Au-delà du débat sur les mesures à prendre pour répondre à l'urgence financière, la mission sénatoriale appelle à "une modernisation durable des retraites". Et cela passe par l'harmonisation progressive des paramètres et règles de calcul, des rapprochements entre les régimes et le renforcement du droit à l'information des assurés.

 

 

* Afin de développer ses activités de contrôle, la commission des Affaires sociales du Sénat, présidée par Muguette Dini, a crée en son sein une mission d’évaluation et de contrôle de la sécurité sociale (Mecss). Composée à la proportionnelle des groupes politiques représentés au Sénat, elle comprend dix membres dont l’ensemble des rapporteurs du projet de loi de financement de la sécurité sociale. Elle est présidée par Alain Vasselle, en sa qualité de rapporteur général de la commission des affaires sociales.

Conformément à la loi organique du 2 août 2005 relative aux lois de financement de la sécurité sociale (Art. L.O. 111-9 et L.O. 111-10 du code de la sécurité sociale), la Mecss a pour mission de suivre et contrôler l’application des lois de financement et peut procéder à l’évaluation de toute question touchant aux finances de la sécurité sociale.

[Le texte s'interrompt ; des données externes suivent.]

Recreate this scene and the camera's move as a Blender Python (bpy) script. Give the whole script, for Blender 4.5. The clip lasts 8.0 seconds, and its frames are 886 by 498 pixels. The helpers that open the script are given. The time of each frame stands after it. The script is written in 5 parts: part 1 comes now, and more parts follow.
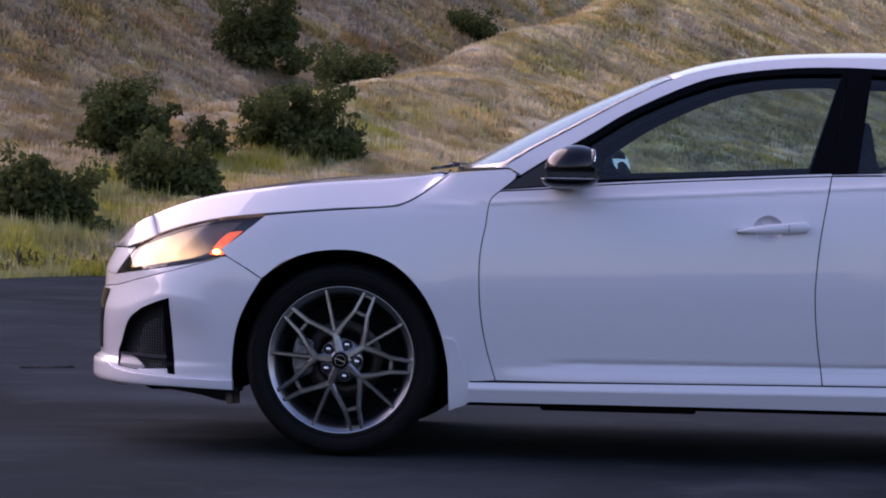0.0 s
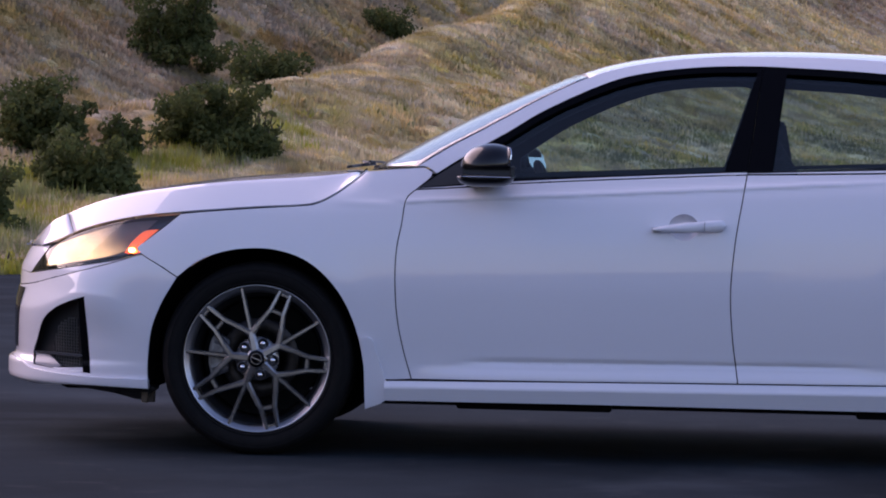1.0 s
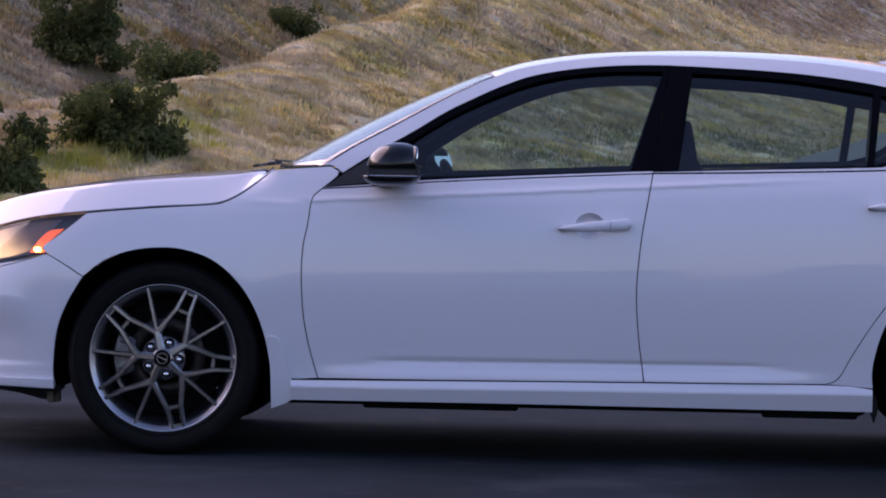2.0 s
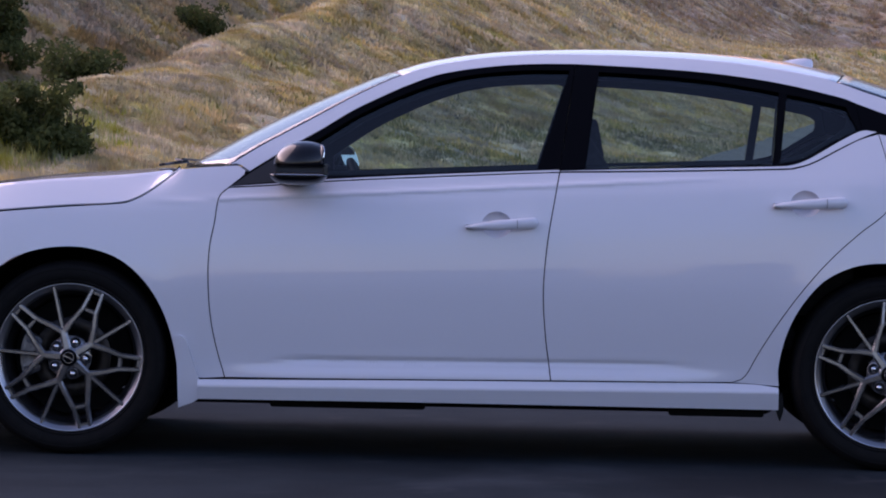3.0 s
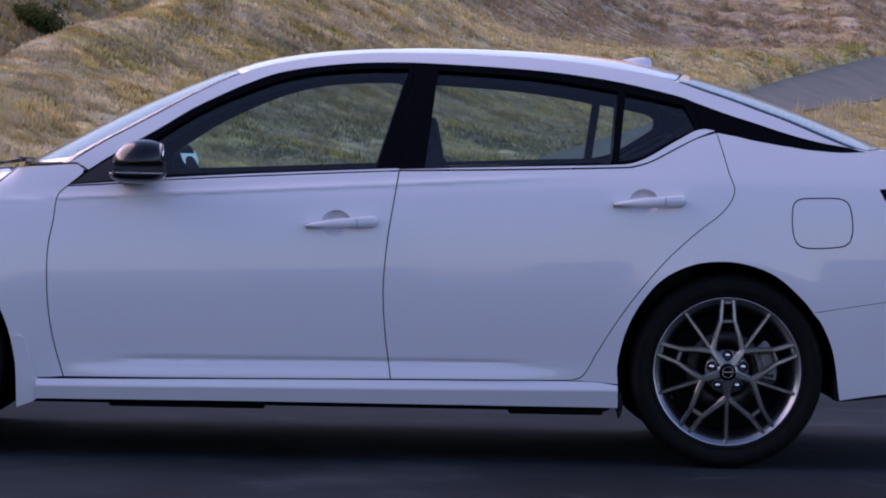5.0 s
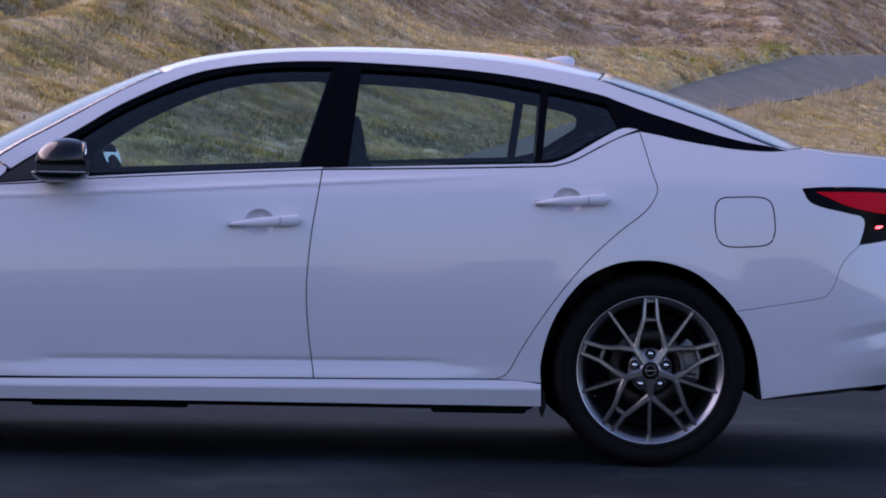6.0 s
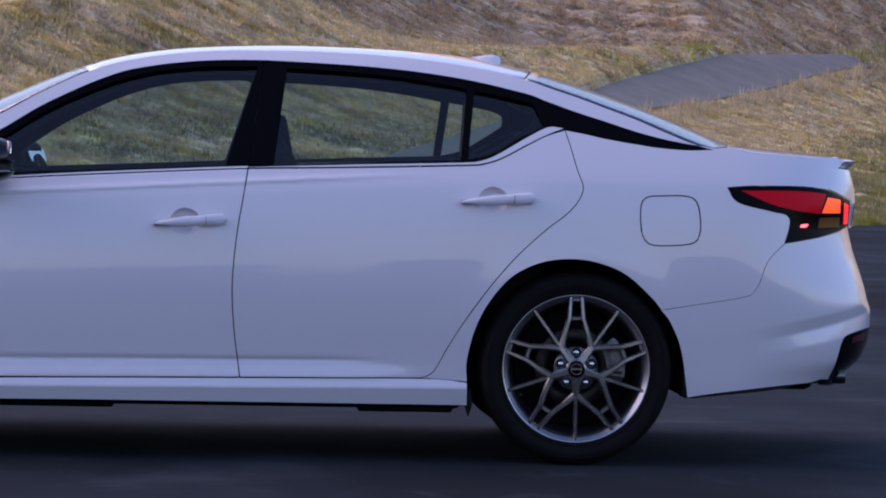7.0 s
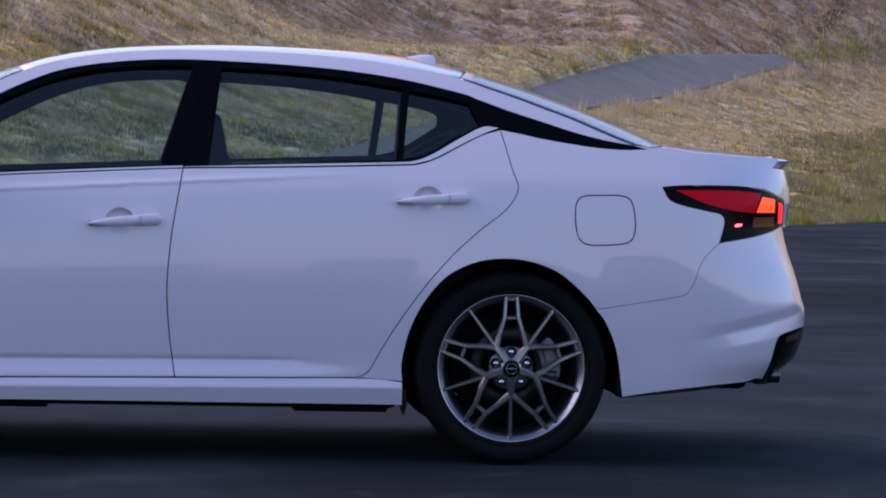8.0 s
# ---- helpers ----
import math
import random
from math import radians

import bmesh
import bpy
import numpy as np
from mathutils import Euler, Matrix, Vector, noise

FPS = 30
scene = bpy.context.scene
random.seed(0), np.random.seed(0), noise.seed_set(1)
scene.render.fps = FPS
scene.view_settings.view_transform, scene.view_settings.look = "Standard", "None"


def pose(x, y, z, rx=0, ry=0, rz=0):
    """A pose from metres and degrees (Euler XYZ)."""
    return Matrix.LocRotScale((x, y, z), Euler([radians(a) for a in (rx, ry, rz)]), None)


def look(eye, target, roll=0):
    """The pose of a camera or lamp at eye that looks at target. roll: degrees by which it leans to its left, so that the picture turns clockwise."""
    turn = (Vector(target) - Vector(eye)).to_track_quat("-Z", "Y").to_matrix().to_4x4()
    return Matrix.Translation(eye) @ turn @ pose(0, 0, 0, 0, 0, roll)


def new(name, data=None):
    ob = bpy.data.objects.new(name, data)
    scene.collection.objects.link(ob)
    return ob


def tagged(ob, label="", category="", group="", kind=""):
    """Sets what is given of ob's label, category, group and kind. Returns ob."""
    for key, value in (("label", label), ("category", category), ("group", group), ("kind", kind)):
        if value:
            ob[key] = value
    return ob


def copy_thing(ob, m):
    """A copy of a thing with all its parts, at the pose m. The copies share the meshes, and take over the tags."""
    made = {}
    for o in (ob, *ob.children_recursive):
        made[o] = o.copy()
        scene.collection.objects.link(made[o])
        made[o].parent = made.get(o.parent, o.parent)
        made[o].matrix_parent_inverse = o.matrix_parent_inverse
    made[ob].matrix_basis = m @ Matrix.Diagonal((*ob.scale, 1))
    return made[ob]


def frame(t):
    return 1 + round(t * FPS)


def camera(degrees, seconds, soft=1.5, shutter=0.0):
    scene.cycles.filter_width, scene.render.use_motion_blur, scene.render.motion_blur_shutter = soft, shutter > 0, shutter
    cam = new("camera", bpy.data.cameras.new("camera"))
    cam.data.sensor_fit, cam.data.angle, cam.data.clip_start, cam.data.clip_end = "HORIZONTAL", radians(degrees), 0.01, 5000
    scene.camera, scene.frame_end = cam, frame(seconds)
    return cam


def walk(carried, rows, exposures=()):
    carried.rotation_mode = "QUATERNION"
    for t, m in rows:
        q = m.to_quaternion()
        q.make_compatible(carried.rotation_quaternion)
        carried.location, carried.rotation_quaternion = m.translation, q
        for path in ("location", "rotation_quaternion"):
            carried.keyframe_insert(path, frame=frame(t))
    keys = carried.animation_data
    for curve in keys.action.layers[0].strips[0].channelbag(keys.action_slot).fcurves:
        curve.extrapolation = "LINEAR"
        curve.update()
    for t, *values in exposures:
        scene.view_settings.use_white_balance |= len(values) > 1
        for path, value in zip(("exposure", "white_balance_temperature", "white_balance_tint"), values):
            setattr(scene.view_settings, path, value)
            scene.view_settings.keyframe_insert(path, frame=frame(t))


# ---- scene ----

# ------------------------------------------------------------------ camera
cam = camera(14.0, 8.0, soft=1.9)
EYE = (0.0, -13.30, 1.05)
ROWS = [  # seconds, yaw, pitch, roll: a pan on a tripod
    (0.0, 4.890, -1.478, -1.150), (0.5, 4.236, -1.479, -1.170), (1.0, 3.556, -1.476, -1.168), (1.5, 2.821, -1.469, -1.155),
    (3.0, 0.590, -1.455, -1.105), (3.5, -0.105, -1.449, -1.110), (4.0, -0.742, -1.441, -1.115), (4.5, -1.344, -1.434, -1.110),
    (6.0, -3.175, -1.427, -1.125), (6.5, -3.759, -1.425, -1.118), (7.0, -4.352, -1.422, -1.114), (7.5, -4.887, -1.413, -1.112),
    (8.0, -5.383, -1.409, -1.120),
]
walk(cam, [(t, pose(*EYE, 0, 0, yaw) @ pose(0, 0, 0, 90 + pitch) @ pose(0, 0, 0, 0, 0, -roll)) for t, yaw, pitch, roll in ROWS],
     [(0.0, 1.52, 6350, 47), (8.0, 1.46, 6130, 47)])

# ------------------------------------------------------------------ sky and light
world = bpy.data.worlds.new("dusk_sky")
scene.world = world
world.use_nodes = True
wn = world.node_tree
sky = wn.nodes.new("ShaderNodeTexSky")
sky.sky_type = "NISHITA"
sky.sun_disc = False
sky.sun_elevation = radians(8.0)
sky.sun_rotation = radians(-70.0)
sky.air_density, sky.dust_density, sky.ozone_density = 1.0, 1.5, 2.0
wn.links.new(sky.outputs["Color"], wn.nodes["Background"].inputs["Color"])
wn.nodes["Background"].inputs["Strength"].default_value = 0.15
sun_data = bpy.data.lights.new("sun", "SUN")
sun_data.energy, sun_data.angle, sun_data.color = 1.5, radians(78), (1.0, 0.85, 0.72)
sun = new("sun", sun_data)
sun.matrix_world = look((-52, 28, 29), (0, 0, 0))

# ------------------------------------------------------------------ materials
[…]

Ses pouvoirs sont importants : elle peut procéder à toute audition qu’elle jugera utile ainsi qu’à des investigations sur pièces et sur place auprès des administrations de l’Etat et de la sécurité sociale ; elle peut également se faire communiquer tout renseignement ou document qu’elle estime nécessaire à son information. Les contrôles sont menés en associant le plus systématiquement possible des rapporteurs de la majorité et de l’opposition.